▶ **Recorded information**
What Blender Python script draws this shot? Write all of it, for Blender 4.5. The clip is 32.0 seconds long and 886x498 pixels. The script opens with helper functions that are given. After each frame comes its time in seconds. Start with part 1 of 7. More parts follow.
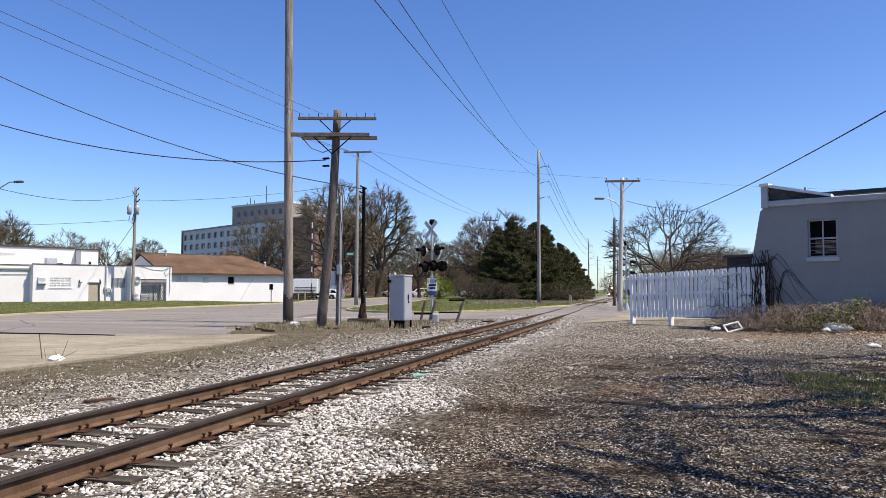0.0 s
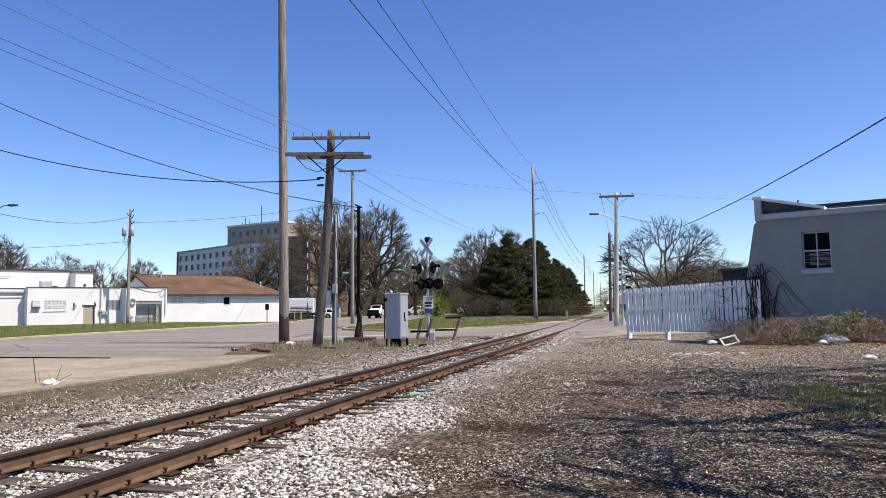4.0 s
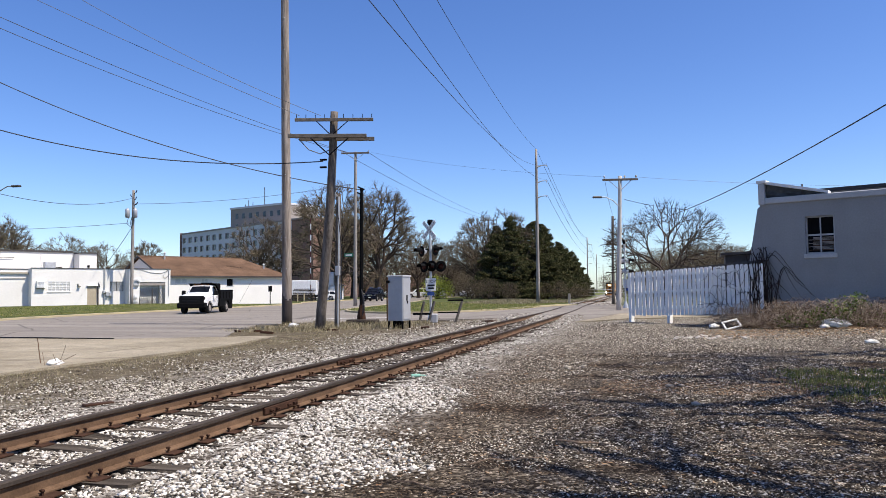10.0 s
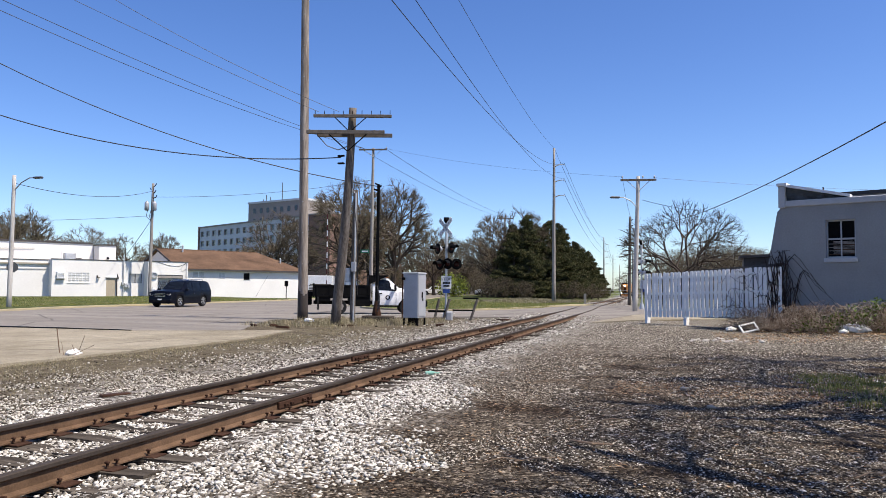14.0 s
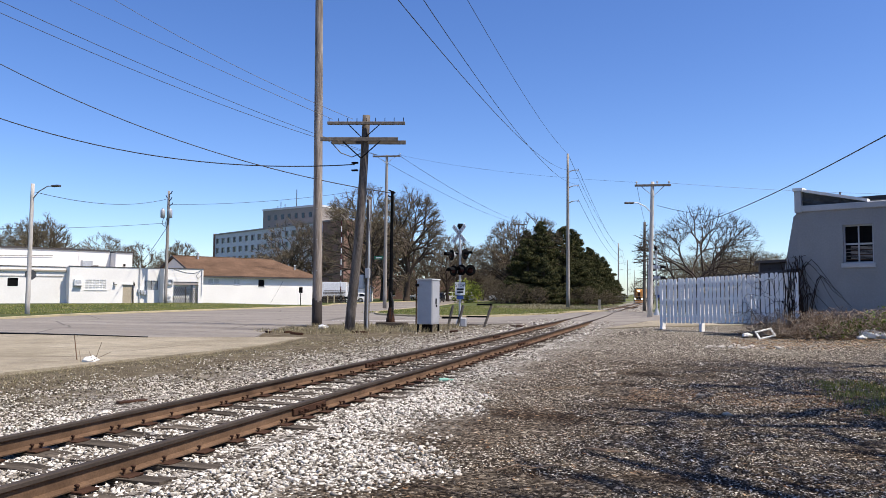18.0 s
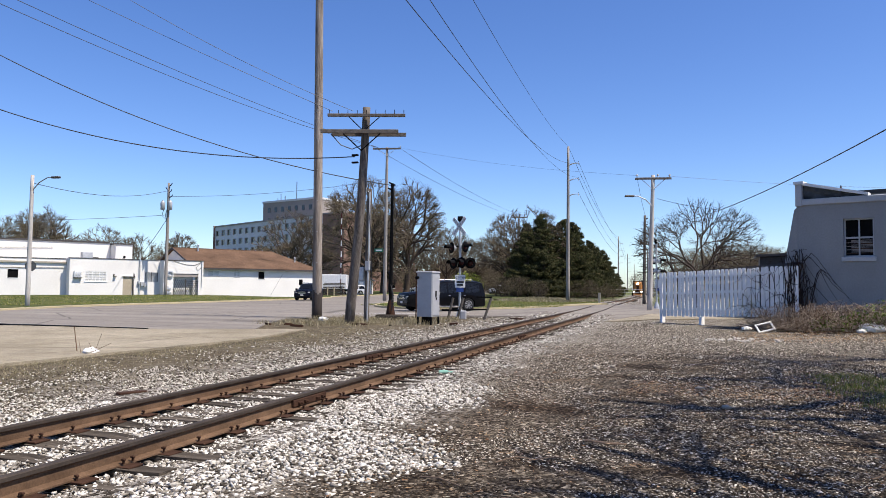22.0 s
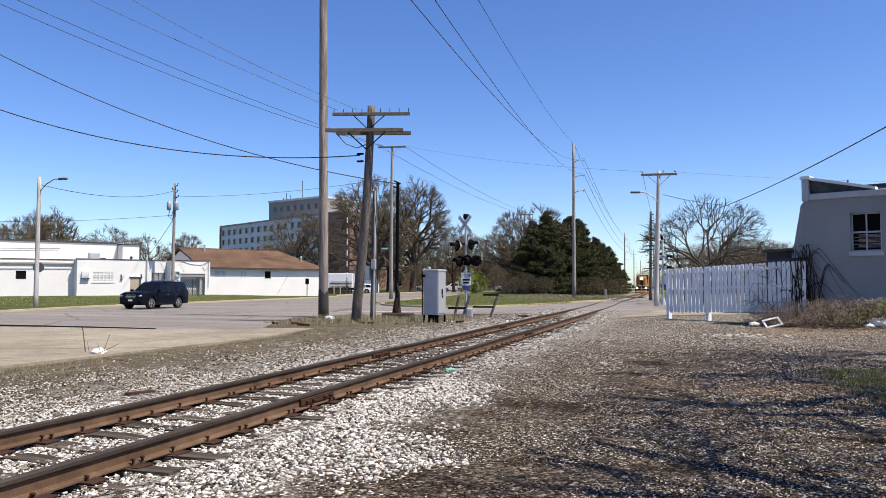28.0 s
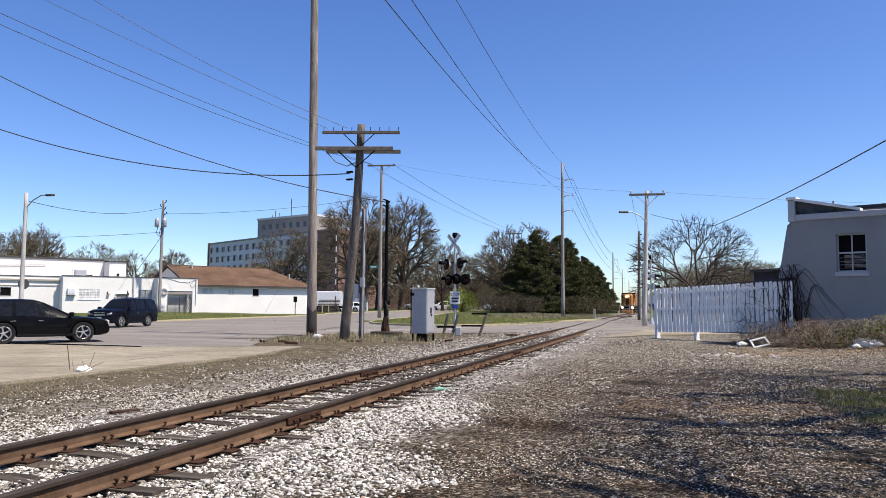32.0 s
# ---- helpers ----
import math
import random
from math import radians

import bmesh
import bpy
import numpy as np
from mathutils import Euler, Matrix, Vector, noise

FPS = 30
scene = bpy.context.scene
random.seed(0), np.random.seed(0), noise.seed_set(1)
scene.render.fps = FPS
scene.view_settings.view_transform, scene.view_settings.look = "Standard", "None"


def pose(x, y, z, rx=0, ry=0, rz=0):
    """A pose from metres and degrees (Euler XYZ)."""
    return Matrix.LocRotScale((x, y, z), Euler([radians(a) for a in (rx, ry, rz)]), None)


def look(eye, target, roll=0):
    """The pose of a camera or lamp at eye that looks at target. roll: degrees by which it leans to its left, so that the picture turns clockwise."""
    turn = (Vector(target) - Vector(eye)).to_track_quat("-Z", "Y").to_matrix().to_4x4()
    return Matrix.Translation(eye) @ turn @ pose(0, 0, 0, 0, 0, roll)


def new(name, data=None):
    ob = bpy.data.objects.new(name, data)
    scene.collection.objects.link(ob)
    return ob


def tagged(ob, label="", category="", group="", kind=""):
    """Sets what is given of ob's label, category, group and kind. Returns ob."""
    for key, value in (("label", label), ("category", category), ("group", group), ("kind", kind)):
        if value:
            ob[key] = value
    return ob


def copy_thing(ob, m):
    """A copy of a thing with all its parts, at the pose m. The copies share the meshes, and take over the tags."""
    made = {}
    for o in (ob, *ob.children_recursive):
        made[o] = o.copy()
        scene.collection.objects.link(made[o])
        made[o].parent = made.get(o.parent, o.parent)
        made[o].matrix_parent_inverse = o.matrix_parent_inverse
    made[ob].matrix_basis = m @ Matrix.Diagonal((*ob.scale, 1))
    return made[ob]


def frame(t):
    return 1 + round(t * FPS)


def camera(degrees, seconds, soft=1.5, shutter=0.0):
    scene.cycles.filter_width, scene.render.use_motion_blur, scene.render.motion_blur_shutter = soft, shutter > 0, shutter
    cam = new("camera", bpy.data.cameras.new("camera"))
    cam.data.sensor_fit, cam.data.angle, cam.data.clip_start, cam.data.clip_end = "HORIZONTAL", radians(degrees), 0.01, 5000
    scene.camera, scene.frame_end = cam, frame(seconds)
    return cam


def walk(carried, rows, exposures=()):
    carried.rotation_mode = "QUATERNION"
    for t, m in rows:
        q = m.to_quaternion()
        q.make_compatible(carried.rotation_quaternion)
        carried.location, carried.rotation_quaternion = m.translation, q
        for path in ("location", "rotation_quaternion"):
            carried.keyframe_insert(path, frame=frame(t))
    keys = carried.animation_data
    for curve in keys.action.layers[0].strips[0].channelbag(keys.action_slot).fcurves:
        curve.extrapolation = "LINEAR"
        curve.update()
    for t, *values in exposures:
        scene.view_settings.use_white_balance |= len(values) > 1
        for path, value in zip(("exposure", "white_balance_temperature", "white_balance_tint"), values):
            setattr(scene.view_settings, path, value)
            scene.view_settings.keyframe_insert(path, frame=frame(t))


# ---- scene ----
cam = camera(62, 32.0, soft=0.75, shutter=0.12)
walk(cam, [
    (0, pose(-0.025, 0.003, 1.542, 93.171, 0.013, 15.723)),
    (0.5, pose(-0.022, 0.008, 1.546, 93.281, 0.178, 15.778)),
    (1, pose(-0.008, 0.010, 1.543, 93.427, 0.294, 15.702)),
    (1.5, pose(0.002, 0.009, 1.548, 93.577, 0.420, 15.574)),
    (2, pose(0.002, -0.000, 1.548, 93.762, 0.526, 15.543)),
    (2.5, pose(-0.011, 0.002, 1.543, 94.040, 0.721, 15.580)),
    (3, pose(-0.008, -0.001, 1.548, 94.329, 0.794, 15.642)),
    (3.5, pose(-0.008, 0.001, 1.550, 94.537, 0.826, 15.584)),
    (5.5, pose(-0.008, 0.003, 1.553, 94.219, 0.553, 14.747)),
    (6, pose(-0.011, -0.001, 1.544, 94.118, 0.490, 14.595)),
    (6.5, pose(0.001, -0.005, 1.544, 94.050, 0.494, 14.571)),
    (7, pose(-0.002, -0.009, 1.547, 93.946, 0.604, 14.688)),
    (7.5, pose(-0.005, -0.006, 1.545, 93.828, 0.699, 14.889)),
    (8, pose(-0.008, -0.003, 1.543, 93.697, 0.771, 15.130)),
    (8.5, pose(-0.009, 0.003, 1.547, 93.548, 0.808, 15.318)),
    (9, pose(-0.003, -0.001, 1.544, 93.412, 0.825, 15.464)),
    (9.5, pose(-0.011, -0.002, 1.552, 93.269, 0.732, 15.519)),
    (10, pose(0.005, 0.005, 1.544, 93.179, 0.583, 15.669)),
    (10.5, pose(0.001, 0.004, 1.552, 93.163, 0.424, 15.773)),
    (11, pose(-0.008, -0.001, 1.546, 93.212, 0.179, 15.808)),
    (11.5, pose(-0.002, -0.001, 1.542, 93.237, -0.025, 15.839)),
    (12, pose(-0.002, -0.001, 1.551, 93.171, -0.197, 15.879)),
    (12.5, pose(-0.002, -0.005, 1.547, 93.127, -0.260, 15.995)),
    (13, pose(0.001, -0.007, 1.549, 93.074, -0.309, 16.235)),
    (13.5, pose(0.006, -0.008, 1.553, 93.022, -0.359, 16.562)),
    (14, pose(0.002, 0.003, 1.548, 92.995, -0.445, 16.856)),
    (14.3, pose(-0.000, 0.000, 1.550, 92.908, -0.039, 17.056)),
    (14.5, pose(-0.001, -0.002, 1.555, 92.961, -0.473, 17.071)),
    (16.5, pose(0.001, 0.004, 1.543, 93.064, -0.455, 17.483)),
    (17, pose(0.005, -0.014, 1.554, 93.183, -0.383, 17.646)),
    (17.5, pose(-0.003, -0.005, 1.547, 93.362, -0.349, 17.778)),
    (18, pose(0.012, -0.011, 1.557, 93.464, -0.325, 17.936)),
    (18.5, pose(0.010, -0.009, 1.550, 93.524, -0.335, 18.001)),
    (19, pose(0.010, -0.002, 1.550, 93.515, -0.307, 18.025)),
    (19.5, pose(0.012, -0.010, 1.552, 93.457, -0.273, 18.006)),
    (20, pose(0.003, -0.004, 1.559, 93.354, -0.195, 17.960)),
    (20.5, pose(0.000, 0.011, 1.560, 93.235, -0.176, 17.936)),
    (21, pose(0.002, -0.003, 1.552, 93.125, -0.274, 17.944)),
    (21.5, pose(0.008, 0.001, 1.555, 93.007, -0.387, 17.946)),
    (22, pose(0.007, 0.004, 1.548, 92.906, -0.491, 17.932)),
    (22.5, pose(0.004, 0.000, 1.555, 92.851, -0.483, 17.913)),
    (23, pose(0.008, 0.005, 1.549, 92.826, -0.426, 17.951)),
    (23.5, pose(0.001, 0.010, 1.555, 92.740, -0.369, 18.092)),
    (24, pose(0.001, 0.007, 1.543, 92.647, -0.332, 18.342)),
    (24.5, pose(0.004, 0.004, 1.556, 92.486, -0.303, 18.570)),
    (25, pose(0.010, 0.013, 1.551, 92.346, -0.346, 18.730)),
    (25.5, pose(0.002, -0.001, 1.552, 92.198, -0.396, 18.745)),
    (27.5, pose(0.002, 0.007, 1.549, 92.240, -0.178, 18.467)),
    (28, pose(0.011, -0.009, 1.554, 92.734, -0.024, 18.407)),
    (28.5, pose(0.004, 0.003, 1.549, 93.448, 0.085, 18.408)),
    (29, pose(0.002, -0.007, 1.557, 94.158, 0.067, 18.402)),
    (29.5, pose(0.009, -0.008, 1.547, 94.704, 0.010, 18.392)),
    (30, pose(0.006, -0.014, 1.552, 94.906, -0.095, 18.259)),
    (30.5, pose(0.011, -0.015, 1.552, 94.805, -0.243, 18.070)),
    (31, pose(0.012, -0.010, 1.548, 94.580, -0.311, 17.866)),
    (31.5, pose(0.008, -0.008, 1.553, 94.318, -0.295, 17.698)),
    (32, pose(0.008, -0.007, 1.551, 94.181, -0.268, 17.538)),
])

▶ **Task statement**
Pictures stay out. Repeat only the lines from the beginning of the data through the line that has "of a camera".

▶ **Response**
What Blender Python script draws this shot? Write all of it, for Blender 4.5. The clip is 32.0 seconds long and 886x498 pixels. The script opens with helper functions that are given. After each frame comes its time in seconds. Start with part 1 of 7. More parts follow.
0.0 s
4.0 s
10.0 s
14.0 s
18.0 s
22.0 s
28.0 s
32.0 s
# ---- helpers ----
import math
import random
from math import radians

import bmesh
import bpy
import numpy as np
from mathutils import Euler, Matrix, Vector, noise

FPS = 30
scene = bpy.context.scene
random.seed(0), np.random.seed(0), noise.seed_set(1)
scene.render.fps = FPS
scene.view_settings.view_transform, scene.view_settings.look = "Standard", "None"


def pose(x, y, z, rx=0, ry=0, rz=0):
    """A pose from metres and degrees (Euler XYZ)."""
    return Matrix.LocRotScale((x, y, z), Euler([radians(a) for a in (rx, ry, rz)]), None)


def look(eye, target, roll=0):
    """The pose of a camera or lamp at eye that looks at target. roll: degrees by which it leans to its left, so that the picture turns clockwise."""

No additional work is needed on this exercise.